What the ceiling is, and isn’t
A ceiling like this needs two honest footnotes. The first is that territory is only half of what keeps a hunter in check; the other half is hunger — a well-fed predator that suddenly can’t find prey has its own reason to ease off — and the territorial cap sits quietly above the point where hunger already holds a fed predator steady, so it only ever bites for the ones that would otherwise explode.
The second is that a ceiling is not a wall. An animal doesn’t blink out of existence at the line; it simply grows a little likelier to die once its own kind press past the edge of the ground it holds. The number eases down to what the land can carry rather than slamming into a limit — a gentle settling, which is the only kind of limit this world has ever wanted.
Why it’s worth the trouble
The reason we care about any of this isn’t the arithmetic. It’s what the arithmetic buys the world. Because rarity at the top is something the world computes rather than something we hand-place, we can keep adding animals without re-balancing everything each time. The roster has already grown from a handful of test creatures toward a world meant to hold dozens, and each new arrival just declares what kind of animal it is and finds its own level. The tuning behind it is kept deliberately light — a single global sense of scale, checked by a quick pass that every animal can at least sustain itself, rather than a fussy fit to the few species we happen to have today — so it keeps holding as new ones show up. (One eventually didn’t fit the rule at all, but that’s a story of its own.)

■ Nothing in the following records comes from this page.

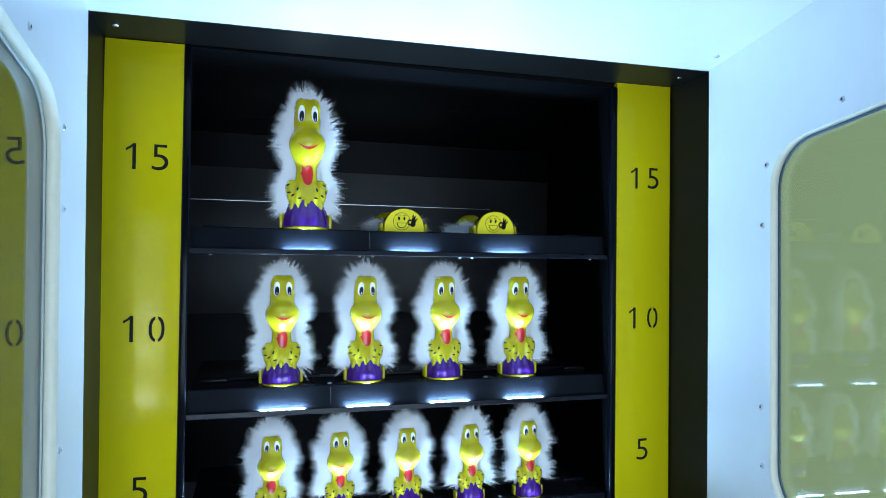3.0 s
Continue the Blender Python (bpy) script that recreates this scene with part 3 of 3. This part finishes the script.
DOWN = {(0, 1), (0, 2)}
rng = random.Random(5)
for r, (z, xs, y) in enumerate(zip(ROWS_Z, ROWS_X, ROWS_Y)):
    for i, x in enumerate(xs):
        me = figure_mesh(100 * r + i, r, (r, i) in DOWN)
        ob = new("toy_figure", me)
        if (r, i) in DOWN:
            hinge = 0.100
            ob.matrix_world = Matrix.Translation((x, hinge, z + 0.001)) @ pose(0, 0, 0, -90, 0, rng.uniform(-2, 2)) @ Matrix.Translation((0, -0.050 * STYLES[r].sx, 0))
            tagged(ob, "yellow glossy toy figure with white fur, knocked flat on its back", "toy figure", "target figures")
        else:
            ob.matrix_world = Matrix.Translation((x, y - 0.0055, z + 0.0005)) @ pose(0, 0, 0, 0, 0, rng.uniform(-2.5, 2.5))
            tagged(ob, "glossy yellow toy figure with white fur and purple foot, standing", "toy figure", "target figures")

# plinth that carries the playing box
tagged(part("cabinet_base", box(XL - 0.02, XR + 0.02, YM, 0.87, -0.95, -0.021, 0.004), BLACK), "plain black cabinet base under the deck", "cabinet base")

# ---- the hall round the cabinet ----
HX0, HX1, HY0, HY1, HZ0, HZ1 = -3.2, 4.2, -5.0, 1.0, -0.95, 2.42
tagged(part("hall_floor", box(HX0, HX1, HY0, HY1, HZ0 - 0.05, HZ0), GRIME), "dark hall floor", "floor", kind="structure")
tagged(part("hall_ceiling", box(HX0, HX1, HY0, HY1, HZ1, HZ1 + 0.05), GRIME), "dark hall ceiling", "ceiling", kind="structure")
for nm, b in (("wall_hall_west", (HX0 - 0.1, HX0, HY0, HY1)), ("wall_hall_east", (HX1, HX1 + 0.1, HY0, HY1)), ("wall_hall_south", (HX0, HX1, HY0 - 0.1, HY0)), ("wall_hall_north", (HX0, HX1, HY1, HY1 + 0.1))):
    tagged(part(nm, box(*b, HZ0, HZ1), GRIME), "plain dark hall wall", "wall", kind="structure")
# self-lit sheets added outside both windows to tint the view through the panes
tagged(part("backdrop", box(1.75, 1.77, -1.6, 0.9, -0.95, 1.9), OUTSIDE), "plain olive self-lit backdrop added outside the window", "backdrop", kind="structure")
tagged(part("backdrop", box(-2.2, -2.18, -3.0, 0.9, -0.95, 1.9), OUTWEST), "dim grey-green self-lit backdrop added outside the window", "backdrop", kind="structure")
for z in (0.18, -0.16, -0.55):
    tagged(part("light_bar", box(-0.71, -0.61, HY0, HY0 + 0.07, z - 0.022, z + 0.022, 0.004), LIGHTBAR), "short lit white light bar on the hall wall", "light bar", "hall light bars")
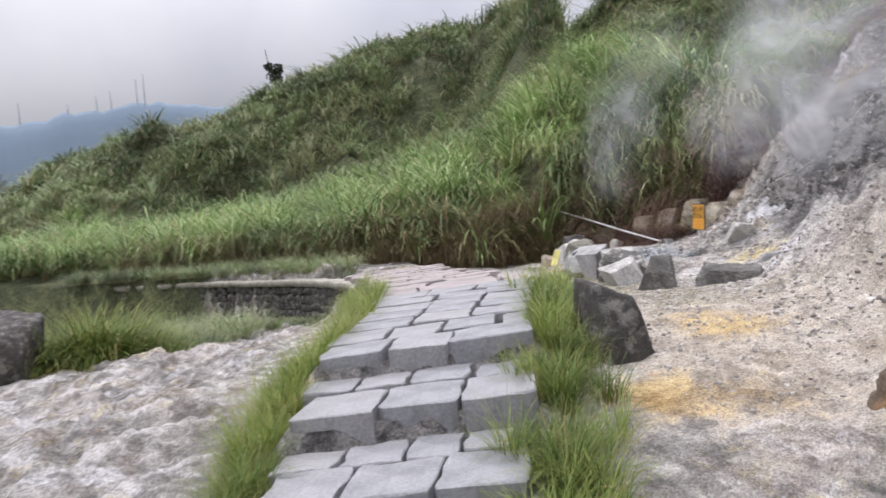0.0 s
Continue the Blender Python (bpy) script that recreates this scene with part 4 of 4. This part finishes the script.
def warning_sign(name, label, width, high, m, panel, rim, ink, small_ink, post):
    top = tagged(new(name), label, "sign")
    top.matrix_basis = m
    part("frame", panel_bm(width, high, 0.012, 0.022, 0.003), rim, top)
    part("panel", panel_bm(width - 0.018, high - 0.018, 0.006, 0.016, 0.0), panel, top)
    words("lettering", "噴氣孔高熱", high * 0.25, 0, high * 0.285, ink, top, 1.0, 0.0002)
    words("lettering", "危險勿靠近", high * 0.25, 0, high * 0.035, ink, top, 1.0, 0.0002)
    words("lettering", "The Fumaroles Are Extremely", high * 0.088, 0, -high * 0.165, small_ink, top)
    words("lettering", "Hot, Do Not Approach", high * 0.088, 0, -high * 0.275, small_ink, top)
    bm = bmesh.new()
    bmesh.ops.create_circle(bm, cap_ends=True, radius=high * 0.032, segments=20, matrix=pose(-width * 0.17, -0.003, -high * 0.385, 90, 0, 0))
    part("emblem", bm, BLUE_INK, top)
    for i in range(6):
        bm = bmesh.new()
        bmesh.ops.create_grid(bm, x_segments=1, y_segments=1, size=0.5, matrix=pose(-width * 0.10 + i * width * 0.048, -0.003, -high * 0.385, 90, 0, 0) @ Matrix.Diagonal((width * 0.034, high * 0.045, 1, 1)))
        part("small_print", bm, small_ink, top)
    if post:
        part("post", tube_bm([(-0.02, 0.035, -high * 0.2), (-0.015, 0.035, -high * 0.9)], 0.024, 10), CONCRETE, top, "short pale stake")
        part("bracket", panel_bm(0.09, 0.05, 0.012, 0.006, 0.016), DARK_FRAME, top)
    return top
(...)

And the thing a player feels at the end of all this is the simplest part. When you finally catch sight of the hunter at the top of your valley, it’s rare — genuinely, structurally rare, the way an apex animal is rare in the world outside your window. Not because we decided it ought to feel special, but because the same plain fact that keeps big hunters scarce everywhere else keeps them scarce here: a big body needs a lot of room, and there is only ever so much room. The top of the chain stays rare on its own, and that is exactly why finding it feels like something.